Refusing to play follow the leader
When I was a kid, I liked playing Follow the Leader. It wasn't a very stimulating game and we usually got bored quickly and stopped playing.
Sometimes, though, as adults we continue to play Follow the Leader, even if we don't want to.
Did you ever do something you didn't want to do, simply because "everyone else was doing it?"
Perhaps you didn't want to go along with the crowd because it didn't seem right or it wasn't safe. Or maybe it just didn't appeal to you. But you did it anyway, just to go along with others.
I've never been reluctant to refuse to do something everyone else was doing. Call it having a mind of my own.
Last weekend, my friends probably called it "being a sissy" when I refused to follow the crowd. This is what happened.

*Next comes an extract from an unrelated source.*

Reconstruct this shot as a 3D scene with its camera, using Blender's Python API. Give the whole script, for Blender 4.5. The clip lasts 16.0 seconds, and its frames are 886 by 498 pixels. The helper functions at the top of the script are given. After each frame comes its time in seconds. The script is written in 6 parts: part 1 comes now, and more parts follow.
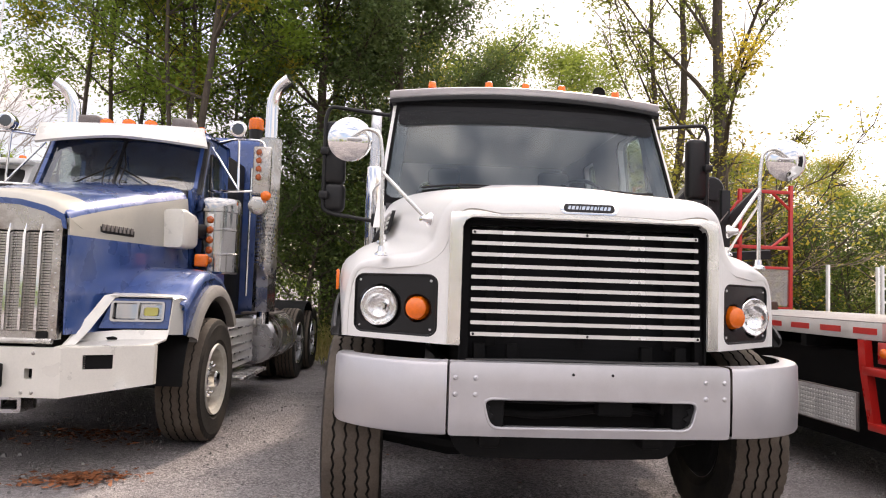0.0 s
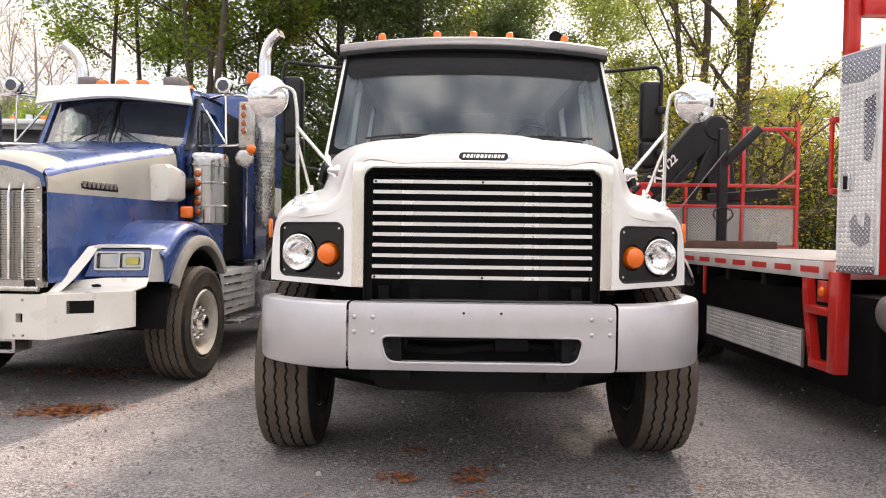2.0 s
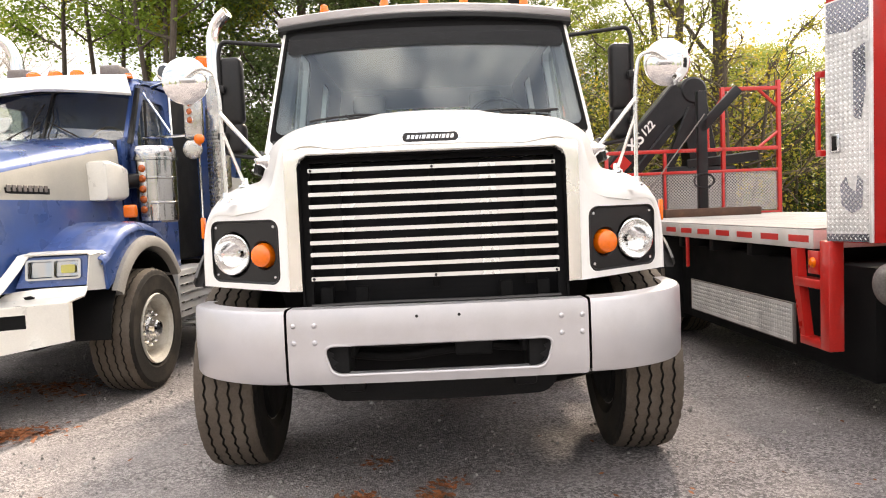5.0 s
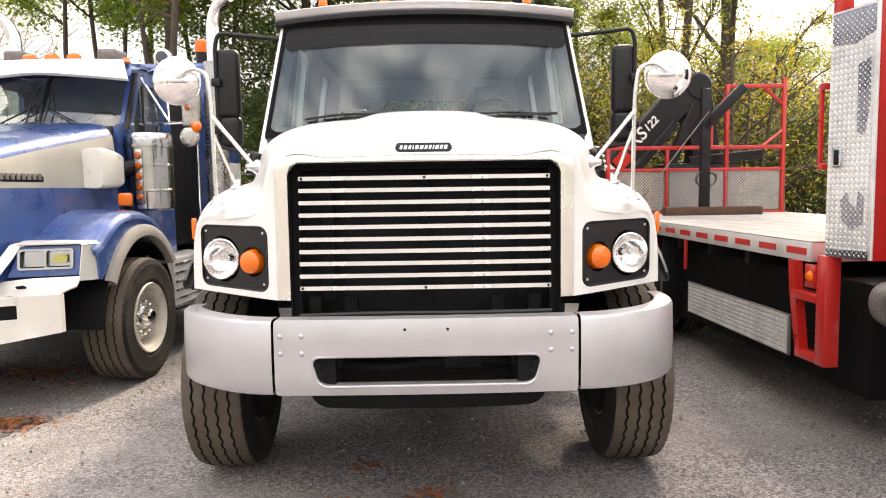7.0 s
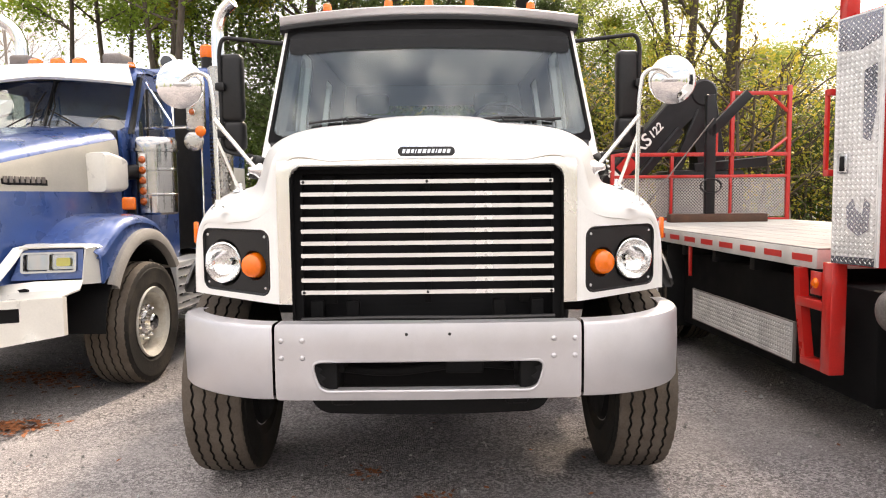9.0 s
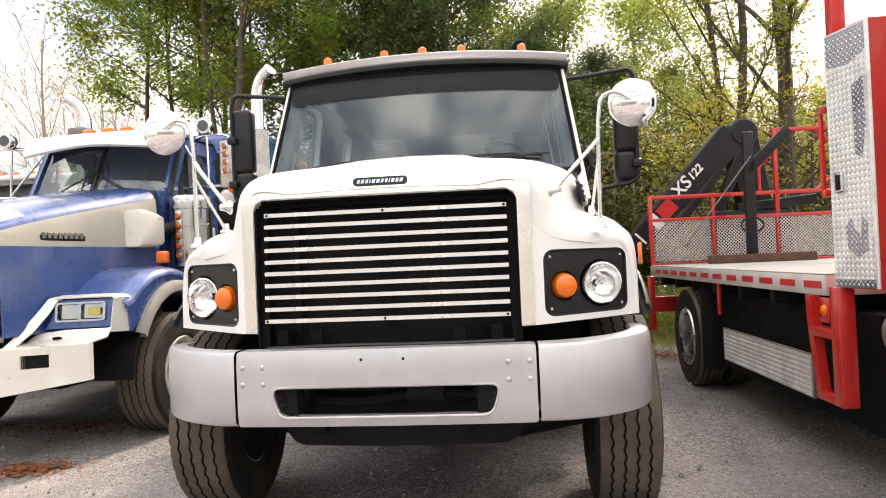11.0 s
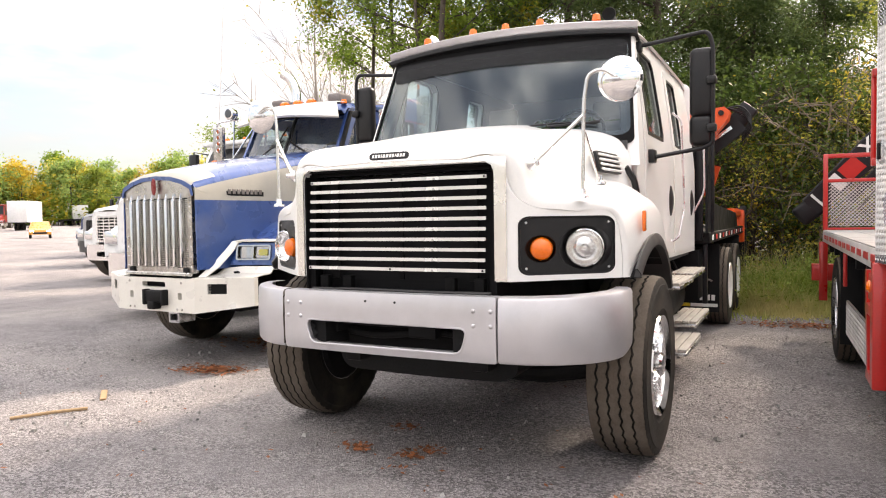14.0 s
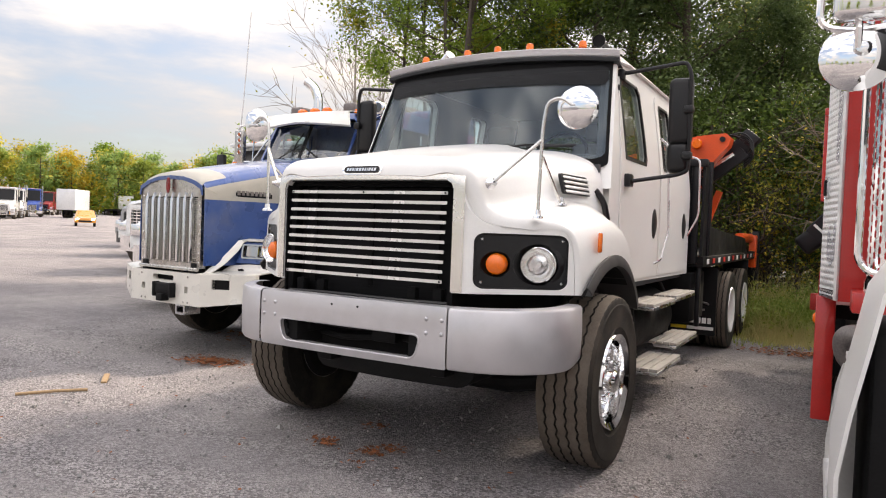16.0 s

Our wonderful shelling club went to Cedar Key for our main trip of the year. A highlight of the three-day trip was a boat ride to a remote island. The plan was for the boat captain to drop us off at the island for a few hours of shelling.
As always, for our February trip, the weather turned cold and the winds kicked up. We can be having the most glorious Florida weather, but when we travel a few hours north for the February trip, we are hit with frigid temperatures.
Since it was balmy and sunny when I packed, I didn't think of packing insulated underwear and heavy clothing. But even if I had prepared for anything, I wouldn't have been prepared to be a polar bear.
It turned out we had to be polar bears for the day's activities.
When we boarded the boat early in the morning, I was wearing every layer of clothing I had in my suitcase. But I was still shivering in the cold wind.
When we got to our island destination, the captain said, "OK, everyone. This is as close as I can get. You'll have to walk in the water the rest of the way."
I laughed at his joke. Turned out, it wasn't a joke. With the winds, low tide and a sandbar, the boat couldn't get any closer.
We were about a football field away from the island.
The water temperature, according to one Internet source was 58 degrees. Another site listed 62 as the water temperature. Didn't matter to me which one was right. It all translated to one thing: It was too cold to be in the water without a wet suit.
"I'm not going," I said. "I'm staying on the boat."
"You can't do that," my friends insisted. "We came all this distance to shell. So let's do it."
At that, everyone shucked off their outer clothing and jumped in the water. Some had on bathing suits. Some wore shorts or Capri jeans.
Incredulously, I watched them walk in the water to the little island. They waded in cold water up to their thighs. Since I'm short, I figured the water would be up to my waist, if I were crazy enough to go in.
"Come on," said the captain. "Your friends are doing it. You can, too."
I looked at him and noted he was dressed in a warm hoodie with the hood tied around his head. On top of that he wore a heavy fur-lined parka with another hood.
"Sure I could do it. But I'm not foolish enough to go into frigid water. I'm staying here," I insisted.
When others saw I was standing my ground and staying on the boat, a few of them joined me. There were 28 women on the trip. Only seven stayed on the boat.
I didn't care if I were the only one. I wasn't going to do something I didn't want to do, just because everyone else was doing it.
The bottom line is, we stayed on the boat, shivering and shifting position to try to block the wind. The captain proved to be entertaining with his stories and I enjoyed being there rather than being in the water.
I took photos of the way the captain and first mate were dressed in Arctic gear. For contrast, I also took photos of the women in bathing suits jumping in the water.
When they came back on the boat, some said it was an adventure they would long remember.
"Were you afraid to go?" asked a friend.
"No," I told her, "I was taking an I.Q. test. I passed."
"Well, whatever that means, I'll share some of my shells with you," said my sweet friend.
There are times when, for the sake of a new adventure, I do force myself to do something I'm reluctant to do.
This summer, when David and I were with friends on vacation, they all decided to zip-line. That meant walking up an iron ladder, stepping off a small platform, and swinging through the air high over the amusement park.
It was great and I was glad I did it, even though I was at first hesitant to step off the platform.
Life is a balancing act where we have to keep adjusting our steps. We have to balance safety with our sense of adventure, knowing when to be cautious and when to step outside our comfort zone.
Of course, we have to learn to say "no" when we don't want to follow the crowd.
Follow the Leader is a game only for kids.